--- Begin ---
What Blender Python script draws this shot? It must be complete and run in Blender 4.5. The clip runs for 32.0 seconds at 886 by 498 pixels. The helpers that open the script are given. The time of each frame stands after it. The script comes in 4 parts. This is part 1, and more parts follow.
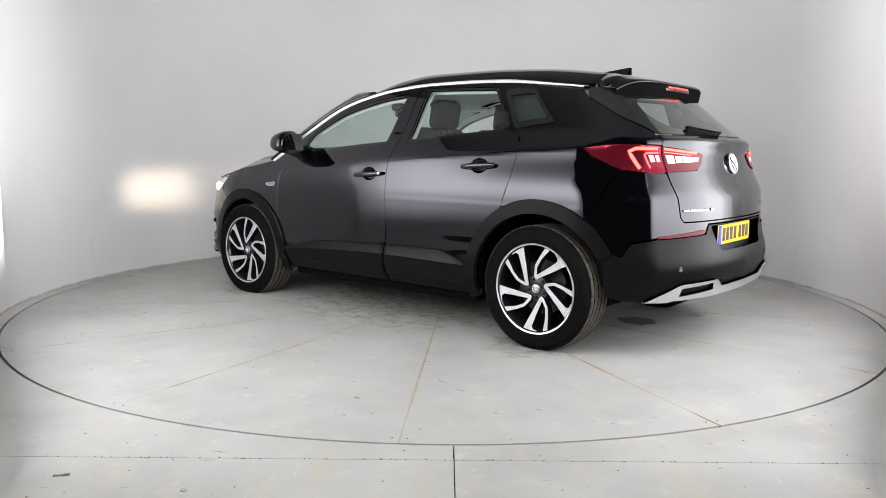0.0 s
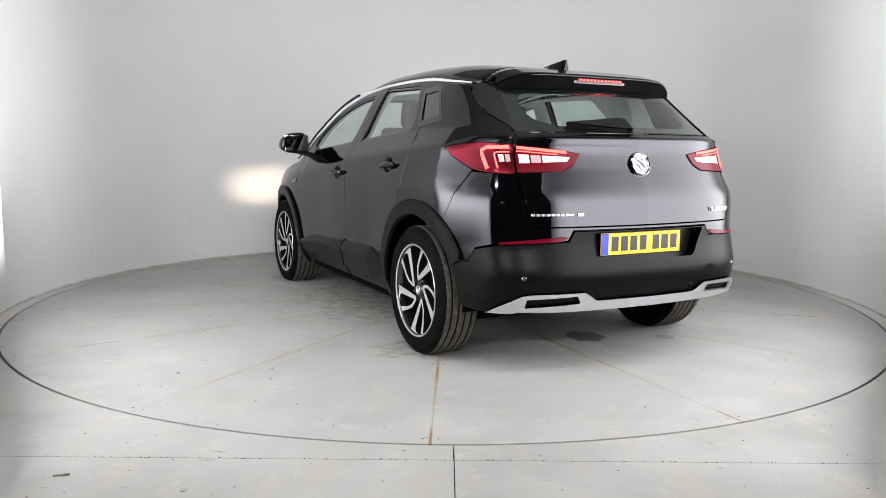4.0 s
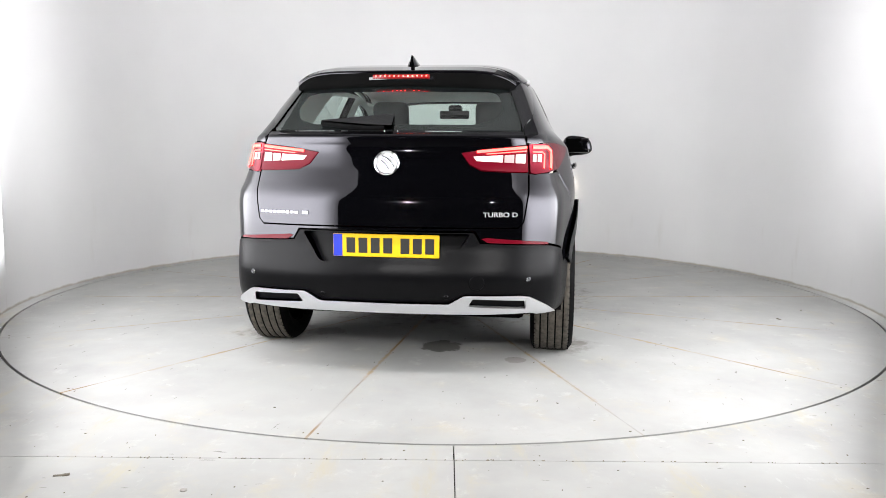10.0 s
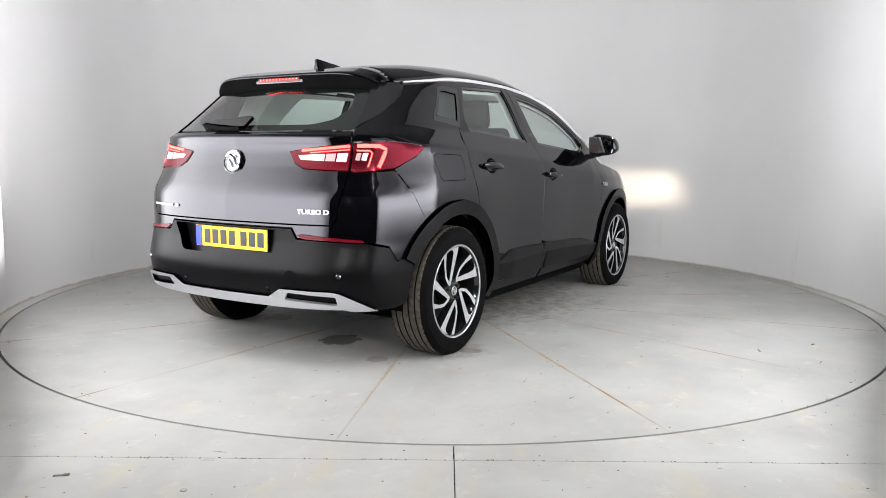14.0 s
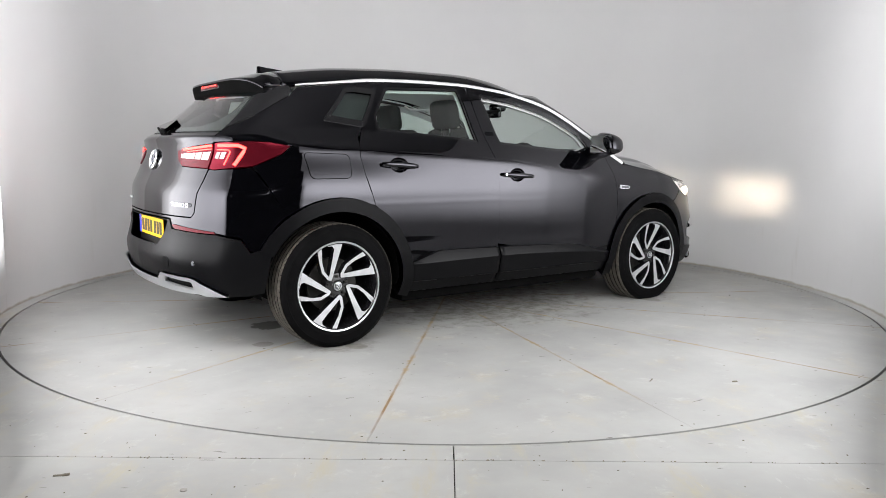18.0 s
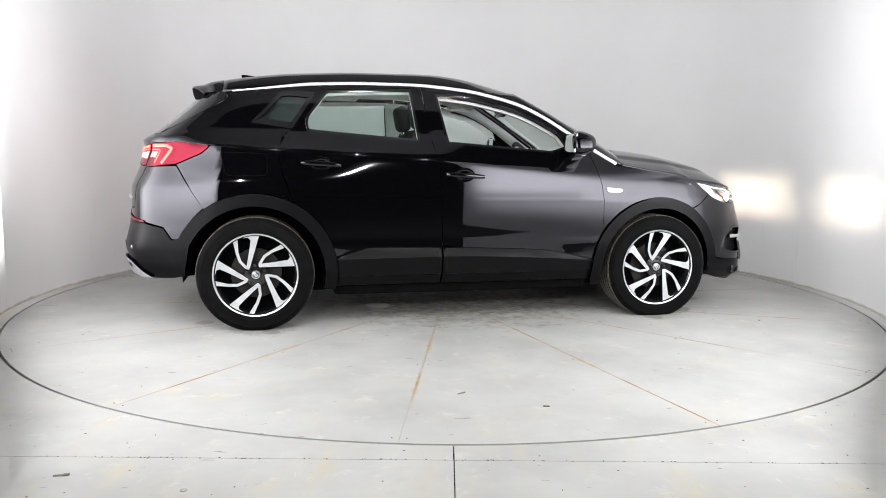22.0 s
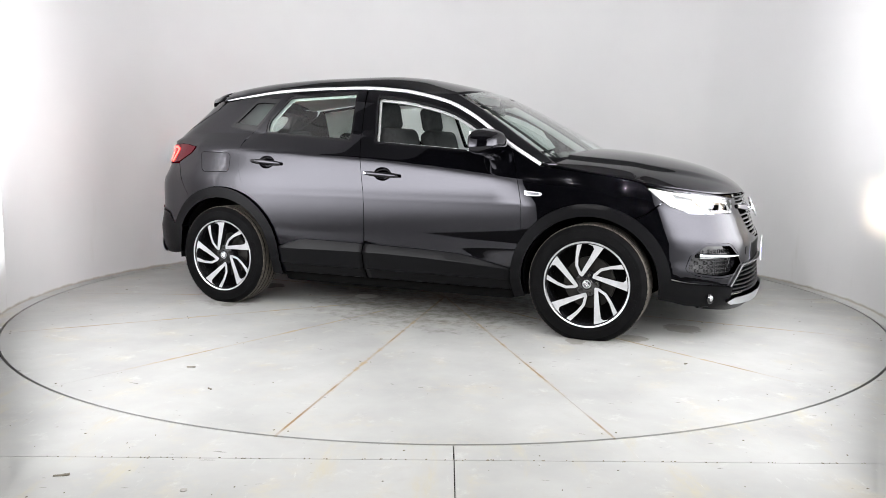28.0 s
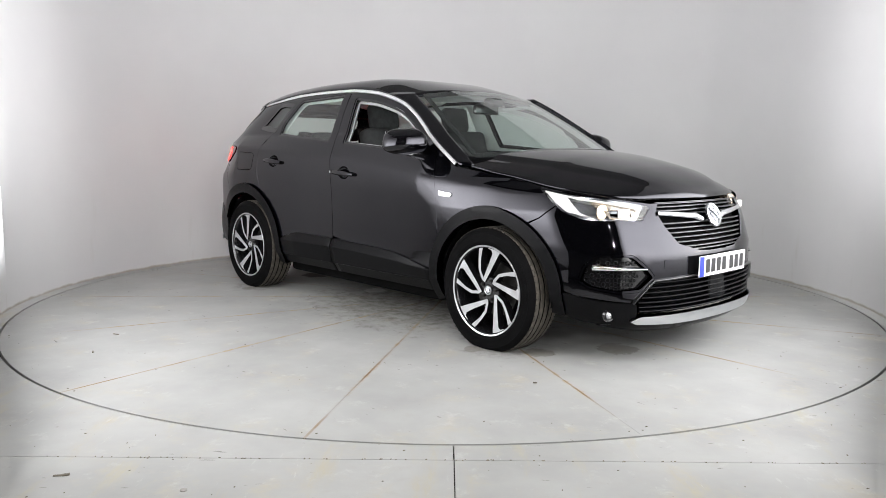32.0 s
--- End ---
• EXERCISE DIRECTIONS
Your copy of the data above should match it exactly, except that pictures are left out.

• SOLUTION TO THIS PROBLEM
What Blender Python script draws this shot? It must be complete and run in Blender 4.5. The clip runs for 32.0 seconds at 886 by 498 pixels. The helpers that open the script are given. The time of each frame stands after it. The script comes in 4 parts. This is part 1, and more parts follow.
0.0 s
4.0 s
10.0 s
14.0 s
18.0 s
22.0 s
28.0 s
32.0 s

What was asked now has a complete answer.